BC: I think so, but I don’t know it well enough.
ER: What would be against it?
BC: Not wanting really to be affected by something not me?
ER: How important is that? Do you think everyone is in a fight between great emotion and little emotion?
Then I spoke about the woman I had been seeing, and Ms. Reiss asked about something crucial that can work in a man:
ER: How much do you want Meryl Nietsch to mean to you?
BC: She does mean a great deal to me and I want her to mean more.
ER: But do you think if you had a tremendous emotion that you would be foolish?
And Ms. Reiss explained something very important:
ER: There is that in you that feels, “I’m not going to be taken in by anything.” And you shouldn’t be. …In Annie Laurie there is that beautiful soaring and careful feeling.

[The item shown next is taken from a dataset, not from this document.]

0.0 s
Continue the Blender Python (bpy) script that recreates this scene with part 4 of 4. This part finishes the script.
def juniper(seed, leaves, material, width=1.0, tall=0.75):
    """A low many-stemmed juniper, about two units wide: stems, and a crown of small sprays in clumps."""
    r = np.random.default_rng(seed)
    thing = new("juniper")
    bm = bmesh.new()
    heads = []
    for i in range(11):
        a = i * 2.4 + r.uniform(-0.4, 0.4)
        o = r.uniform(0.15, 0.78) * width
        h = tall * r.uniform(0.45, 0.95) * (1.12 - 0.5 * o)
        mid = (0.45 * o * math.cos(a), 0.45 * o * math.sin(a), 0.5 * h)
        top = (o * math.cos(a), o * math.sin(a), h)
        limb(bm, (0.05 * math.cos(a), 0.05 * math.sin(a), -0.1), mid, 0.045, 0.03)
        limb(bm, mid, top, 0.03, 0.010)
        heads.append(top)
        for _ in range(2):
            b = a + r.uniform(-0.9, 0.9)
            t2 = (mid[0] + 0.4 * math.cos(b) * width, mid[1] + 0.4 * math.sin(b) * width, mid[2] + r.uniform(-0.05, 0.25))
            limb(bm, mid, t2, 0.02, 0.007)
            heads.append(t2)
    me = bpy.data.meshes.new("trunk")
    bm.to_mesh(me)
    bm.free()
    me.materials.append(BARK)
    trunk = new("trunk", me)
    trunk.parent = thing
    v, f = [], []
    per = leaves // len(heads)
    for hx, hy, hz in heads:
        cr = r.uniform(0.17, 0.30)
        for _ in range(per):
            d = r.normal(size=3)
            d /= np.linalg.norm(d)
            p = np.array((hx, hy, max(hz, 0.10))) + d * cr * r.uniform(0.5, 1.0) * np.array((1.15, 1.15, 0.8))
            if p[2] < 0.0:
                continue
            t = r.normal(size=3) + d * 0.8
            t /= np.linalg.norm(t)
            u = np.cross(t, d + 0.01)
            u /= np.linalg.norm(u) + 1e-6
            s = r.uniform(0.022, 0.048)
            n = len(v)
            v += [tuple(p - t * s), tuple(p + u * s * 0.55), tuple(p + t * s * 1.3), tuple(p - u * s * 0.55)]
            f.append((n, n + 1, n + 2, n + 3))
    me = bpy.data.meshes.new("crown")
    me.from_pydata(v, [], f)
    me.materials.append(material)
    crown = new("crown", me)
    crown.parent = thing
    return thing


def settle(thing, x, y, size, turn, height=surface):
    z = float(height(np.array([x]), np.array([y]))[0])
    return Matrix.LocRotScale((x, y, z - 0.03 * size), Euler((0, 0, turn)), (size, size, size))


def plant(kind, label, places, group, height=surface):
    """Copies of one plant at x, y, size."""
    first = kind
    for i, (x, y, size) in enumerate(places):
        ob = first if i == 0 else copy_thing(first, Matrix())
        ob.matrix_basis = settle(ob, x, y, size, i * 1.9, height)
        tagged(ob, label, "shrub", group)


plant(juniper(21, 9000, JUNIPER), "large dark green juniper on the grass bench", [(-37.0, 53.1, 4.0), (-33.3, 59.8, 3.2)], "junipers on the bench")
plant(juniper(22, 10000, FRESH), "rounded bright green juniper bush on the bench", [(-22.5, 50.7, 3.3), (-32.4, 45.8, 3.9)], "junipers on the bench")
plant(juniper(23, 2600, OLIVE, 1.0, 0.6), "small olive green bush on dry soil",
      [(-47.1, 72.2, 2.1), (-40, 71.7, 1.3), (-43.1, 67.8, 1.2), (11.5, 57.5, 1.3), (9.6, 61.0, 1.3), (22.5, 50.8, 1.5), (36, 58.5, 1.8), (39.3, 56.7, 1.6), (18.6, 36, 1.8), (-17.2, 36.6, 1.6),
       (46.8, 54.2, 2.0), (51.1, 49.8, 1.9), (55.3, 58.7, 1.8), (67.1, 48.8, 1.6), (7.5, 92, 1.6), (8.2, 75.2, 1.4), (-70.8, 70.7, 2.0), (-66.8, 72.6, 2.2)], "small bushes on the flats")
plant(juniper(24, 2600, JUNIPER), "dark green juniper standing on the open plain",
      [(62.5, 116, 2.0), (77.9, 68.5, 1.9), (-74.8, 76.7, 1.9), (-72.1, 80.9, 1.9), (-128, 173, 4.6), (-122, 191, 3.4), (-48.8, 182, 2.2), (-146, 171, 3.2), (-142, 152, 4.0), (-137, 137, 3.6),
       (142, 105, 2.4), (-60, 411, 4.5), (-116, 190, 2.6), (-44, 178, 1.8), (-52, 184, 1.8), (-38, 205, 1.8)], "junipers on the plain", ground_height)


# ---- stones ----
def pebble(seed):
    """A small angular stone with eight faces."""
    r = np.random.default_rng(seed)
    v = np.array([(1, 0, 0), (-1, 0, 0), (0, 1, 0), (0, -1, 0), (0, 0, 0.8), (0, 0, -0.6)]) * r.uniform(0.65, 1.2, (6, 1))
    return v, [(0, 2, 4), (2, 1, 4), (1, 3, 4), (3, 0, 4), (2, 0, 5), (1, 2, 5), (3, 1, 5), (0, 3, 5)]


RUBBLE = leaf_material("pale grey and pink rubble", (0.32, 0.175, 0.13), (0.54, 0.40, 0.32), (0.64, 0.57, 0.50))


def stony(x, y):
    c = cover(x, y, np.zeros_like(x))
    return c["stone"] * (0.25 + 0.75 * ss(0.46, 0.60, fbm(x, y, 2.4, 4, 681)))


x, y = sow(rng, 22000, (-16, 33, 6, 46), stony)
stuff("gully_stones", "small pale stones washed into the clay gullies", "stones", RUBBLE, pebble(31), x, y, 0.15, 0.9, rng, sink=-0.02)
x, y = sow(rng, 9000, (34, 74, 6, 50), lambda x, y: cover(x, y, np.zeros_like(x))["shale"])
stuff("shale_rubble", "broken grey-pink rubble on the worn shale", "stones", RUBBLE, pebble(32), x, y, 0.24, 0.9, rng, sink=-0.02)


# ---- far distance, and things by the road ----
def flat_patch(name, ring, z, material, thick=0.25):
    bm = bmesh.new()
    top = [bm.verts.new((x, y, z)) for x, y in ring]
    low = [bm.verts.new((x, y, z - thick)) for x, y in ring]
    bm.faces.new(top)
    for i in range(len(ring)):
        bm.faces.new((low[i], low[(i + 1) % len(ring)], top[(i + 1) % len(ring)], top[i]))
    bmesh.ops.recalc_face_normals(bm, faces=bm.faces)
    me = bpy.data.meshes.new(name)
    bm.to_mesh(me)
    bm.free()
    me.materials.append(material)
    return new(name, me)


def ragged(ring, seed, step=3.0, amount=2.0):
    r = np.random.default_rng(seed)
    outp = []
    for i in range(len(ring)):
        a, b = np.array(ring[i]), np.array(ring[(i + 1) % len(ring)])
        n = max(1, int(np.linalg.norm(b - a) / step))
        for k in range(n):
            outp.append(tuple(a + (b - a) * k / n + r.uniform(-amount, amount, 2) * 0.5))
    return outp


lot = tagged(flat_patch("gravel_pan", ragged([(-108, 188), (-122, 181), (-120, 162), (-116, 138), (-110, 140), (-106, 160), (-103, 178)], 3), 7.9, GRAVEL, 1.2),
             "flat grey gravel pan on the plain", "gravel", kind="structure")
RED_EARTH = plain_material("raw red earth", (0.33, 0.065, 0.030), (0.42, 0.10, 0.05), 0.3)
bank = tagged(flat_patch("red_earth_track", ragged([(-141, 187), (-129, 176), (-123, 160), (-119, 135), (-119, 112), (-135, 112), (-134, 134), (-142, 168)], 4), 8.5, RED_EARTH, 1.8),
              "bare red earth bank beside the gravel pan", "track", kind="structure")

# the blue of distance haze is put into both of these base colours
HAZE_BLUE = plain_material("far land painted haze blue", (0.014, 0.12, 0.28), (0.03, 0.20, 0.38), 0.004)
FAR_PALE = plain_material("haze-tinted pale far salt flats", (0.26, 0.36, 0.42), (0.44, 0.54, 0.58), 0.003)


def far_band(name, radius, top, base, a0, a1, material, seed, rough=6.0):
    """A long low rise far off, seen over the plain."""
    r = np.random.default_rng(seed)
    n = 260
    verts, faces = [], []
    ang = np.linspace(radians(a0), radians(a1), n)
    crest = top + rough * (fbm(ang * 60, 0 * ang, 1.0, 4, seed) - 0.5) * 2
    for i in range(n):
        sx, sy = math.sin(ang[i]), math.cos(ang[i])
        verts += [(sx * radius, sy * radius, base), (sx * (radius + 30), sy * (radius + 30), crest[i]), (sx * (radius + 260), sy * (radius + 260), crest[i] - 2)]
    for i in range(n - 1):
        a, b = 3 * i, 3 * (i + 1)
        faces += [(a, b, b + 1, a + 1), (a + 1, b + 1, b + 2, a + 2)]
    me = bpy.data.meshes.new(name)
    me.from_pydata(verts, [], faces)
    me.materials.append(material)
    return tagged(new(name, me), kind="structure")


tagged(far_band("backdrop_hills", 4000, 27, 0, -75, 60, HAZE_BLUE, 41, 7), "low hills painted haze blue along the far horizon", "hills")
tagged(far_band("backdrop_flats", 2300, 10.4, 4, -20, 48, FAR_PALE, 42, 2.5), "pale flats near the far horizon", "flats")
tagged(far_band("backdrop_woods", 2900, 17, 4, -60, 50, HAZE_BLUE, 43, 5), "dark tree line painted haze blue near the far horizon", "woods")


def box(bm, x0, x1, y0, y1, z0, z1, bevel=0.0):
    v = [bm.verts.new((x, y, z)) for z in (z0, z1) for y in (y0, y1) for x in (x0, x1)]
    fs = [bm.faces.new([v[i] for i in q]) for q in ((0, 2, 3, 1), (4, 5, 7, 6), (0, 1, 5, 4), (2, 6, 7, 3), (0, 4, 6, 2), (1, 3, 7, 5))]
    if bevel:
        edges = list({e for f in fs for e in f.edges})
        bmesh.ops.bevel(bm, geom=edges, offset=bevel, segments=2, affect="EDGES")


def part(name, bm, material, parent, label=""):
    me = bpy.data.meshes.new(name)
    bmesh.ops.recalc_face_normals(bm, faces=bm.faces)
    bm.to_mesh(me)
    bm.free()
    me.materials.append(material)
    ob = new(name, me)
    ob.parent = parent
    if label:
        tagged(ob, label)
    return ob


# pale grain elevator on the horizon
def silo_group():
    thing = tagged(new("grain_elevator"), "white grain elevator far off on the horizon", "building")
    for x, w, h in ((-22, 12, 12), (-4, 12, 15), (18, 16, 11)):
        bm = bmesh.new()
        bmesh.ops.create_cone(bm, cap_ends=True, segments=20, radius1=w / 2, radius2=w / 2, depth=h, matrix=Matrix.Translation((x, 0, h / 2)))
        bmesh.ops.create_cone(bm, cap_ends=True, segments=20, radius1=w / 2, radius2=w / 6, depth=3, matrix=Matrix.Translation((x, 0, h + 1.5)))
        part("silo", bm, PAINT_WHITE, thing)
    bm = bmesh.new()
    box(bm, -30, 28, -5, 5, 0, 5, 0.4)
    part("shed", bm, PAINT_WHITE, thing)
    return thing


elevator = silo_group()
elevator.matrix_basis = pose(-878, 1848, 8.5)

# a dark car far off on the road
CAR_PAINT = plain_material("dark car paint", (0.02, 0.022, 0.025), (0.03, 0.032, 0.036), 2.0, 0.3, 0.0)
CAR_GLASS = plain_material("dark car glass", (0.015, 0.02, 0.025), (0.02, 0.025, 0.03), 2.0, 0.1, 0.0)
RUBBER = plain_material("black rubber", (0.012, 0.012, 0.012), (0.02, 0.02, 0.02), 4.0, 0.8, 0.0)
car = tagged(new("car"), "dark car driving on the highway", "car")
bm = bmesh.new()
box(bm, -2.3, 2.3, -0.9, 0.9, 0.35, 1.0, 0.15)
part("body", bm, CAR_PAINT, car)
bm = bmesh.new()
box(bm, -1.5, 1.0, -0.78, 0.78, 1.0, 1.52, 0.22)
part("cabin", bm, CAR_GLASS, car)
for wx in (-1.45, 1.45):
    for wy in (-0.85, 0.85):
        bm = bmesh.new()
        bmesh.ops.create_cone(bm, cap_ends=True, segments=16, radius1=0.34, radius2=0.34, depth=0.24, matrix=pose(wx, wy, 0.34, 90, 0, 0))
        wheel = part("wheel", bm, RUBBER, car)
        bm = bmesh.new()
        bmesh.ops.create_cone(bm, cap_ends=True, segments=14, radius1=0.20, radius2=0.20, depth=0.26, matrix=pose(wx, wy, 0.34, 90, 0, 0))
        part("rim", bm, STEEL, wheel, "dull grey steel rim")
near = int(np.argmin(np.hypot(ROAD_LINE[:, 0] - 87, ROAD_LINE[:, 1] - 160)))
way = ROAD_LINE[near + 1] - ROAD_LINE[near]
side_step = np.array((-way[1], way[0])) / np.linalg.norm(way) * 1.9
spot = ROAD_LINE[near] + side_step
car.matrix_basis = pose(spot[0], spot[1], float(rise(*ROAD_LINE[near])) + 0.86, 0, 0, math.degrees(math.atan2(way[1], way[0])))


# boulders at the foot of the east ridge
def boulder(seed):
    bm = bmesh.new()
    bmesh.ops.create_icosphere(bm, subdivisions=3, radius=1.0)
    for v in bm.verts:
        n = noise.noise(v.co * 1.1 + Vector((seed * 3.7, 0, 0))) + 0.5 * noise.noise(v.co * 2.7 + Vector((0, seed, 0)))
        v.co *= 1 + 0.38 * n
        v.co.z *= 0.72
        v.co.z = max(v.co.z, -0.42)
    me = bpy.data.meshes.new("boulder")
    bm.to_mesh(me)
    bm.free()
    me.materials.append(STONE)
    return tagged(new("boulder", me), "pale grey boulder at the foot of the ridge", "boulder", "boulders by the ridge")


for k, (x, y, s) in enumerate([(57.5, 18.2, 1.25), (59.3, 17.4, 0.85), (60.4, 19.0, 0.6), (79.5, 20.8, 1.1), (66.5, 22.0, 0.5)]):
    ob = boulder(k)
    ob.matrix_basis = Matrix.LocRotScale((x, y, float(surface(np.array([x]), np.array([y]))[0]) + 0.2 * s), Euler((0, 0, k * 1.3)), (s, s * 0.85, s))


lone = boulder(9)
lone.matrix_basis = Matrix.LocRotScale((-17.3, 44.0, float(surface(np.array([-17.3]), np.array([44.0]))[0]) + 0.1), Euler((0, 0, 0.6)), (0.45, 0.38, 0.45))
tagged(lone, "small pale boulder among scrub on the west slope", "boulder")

A certain sweep is at one with “I’m careful, I’m thoughtful.” You don’t want to say “It’s because I’m so careful that I’m swept.”
And she said:
ER: A person is being born right now. Would it be good for that person to have great feeling or little feeling?
The answer is great feeling! What I’ve learned about love made it possible for me to fall in love and marry—my wife and friend, Meryl Nietsch-Cooperman. She means more to me with every year of our being married. I count on her perceptions about the world and me to be more myself, and I want to do the same for her.
A “Songster of the Universe”
I think the way Al Jolson sings “April Showers” is wonderful. This song is an instance of a person hoping to like the world even when it’s difficult: “Though April Showers may come your way/They bring the flowers that bloom in May.” And this recording has what I found in many attempts to describe the quintessential Al Jolson quality—one critic put it this way, and as you’ll see the opposites are central: “His voice with a tear and a smile wins.”
In The Right of Aesthetic Realism to Be Known #42 Eli Siegel writes: “When Bing Crosby said melodiously, or Al Jolson did…’it is raining violets’…these songsters of the universe were getting the world into their notes and praising it.” That is the purpose for which we can be endlessly, confidently proud, and Aesthetic Realism can teach every person to have it.